Goal
Repeat the material in full. Keep every line exactly as it is.

Supplied information
---------------

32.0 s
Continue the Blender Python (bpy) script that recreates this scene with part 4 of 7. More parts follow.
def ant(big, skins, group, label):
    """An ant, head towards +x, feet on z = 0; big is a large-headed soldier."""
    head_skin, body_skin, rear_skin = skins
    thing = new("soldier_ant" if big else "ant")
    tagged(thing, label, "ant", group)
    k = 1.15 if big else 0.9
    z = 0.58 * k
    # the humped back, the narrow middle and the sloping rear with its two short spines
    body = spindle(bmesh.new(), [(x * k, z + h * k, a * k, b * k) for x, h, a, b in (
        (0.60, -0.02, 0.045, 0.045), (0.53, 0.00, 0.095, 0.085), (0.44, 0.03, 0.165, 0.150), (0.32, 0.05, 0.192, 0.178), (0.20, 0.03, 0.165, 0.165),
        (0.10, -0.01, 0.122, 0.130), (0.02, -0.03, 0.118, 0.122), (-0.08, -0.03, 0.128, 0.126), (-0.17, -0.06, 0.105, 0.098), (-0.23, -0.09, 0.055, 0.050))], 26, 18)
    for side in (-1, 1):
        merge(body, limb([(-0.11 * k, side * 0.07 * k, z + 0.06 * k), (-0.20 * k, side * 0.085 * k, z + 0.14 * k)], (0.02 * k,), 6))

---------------

Exercise result
32.0 s
Continue the Blender Python (bpy) script that recreates this scene with part 4 of 7. More parts follow.
def ant(big, skins, group, label):
    """An ant, head towards +x, feet on z = 0; big is a large-headed soldier."""
    head_skin, body_skin, rear_skin = skins
    thing = new("soldier_ant" if big else "ant")
    tagged(thing, label, "ant", group)
    k = 1.15 if big else 0.9
    z = 0.58 * k
    # the humped back, the narrow middle and the sloping rear with its two short spines
    body = spindle(bmesh.new(), [(x * k, z + h * k, a * k, b * k) for x, h, a, b in (
        (0.60, -0.02, 0.045, 0.045), (0.53, 0.00, 0.095, 0.085), (0.44, 0.03, 0.165, 0.150), (0.32, 0.05, 0.192, 0.178), (0.20, 0.03, 0.165, 0.165),
        (0.10, -0.01, 0.122, 0.130), (0.02, -0.03, 0.118, 0.122), (-0.08, -0.03, 0.128, 0.126), (-0.17, -0.06, 0.105, 0.098), (-0.23, -0.09, 0.055, 0.050))], 26, 18)
    for side in (-1, 1):
        merge(body, limb([(-0.11 * k, side * 0.07 * k, z + 0.06 * k), (-0.20 * k, side * 0.085 * k, z + 0.14 * k)], (0.02 * k,), 6))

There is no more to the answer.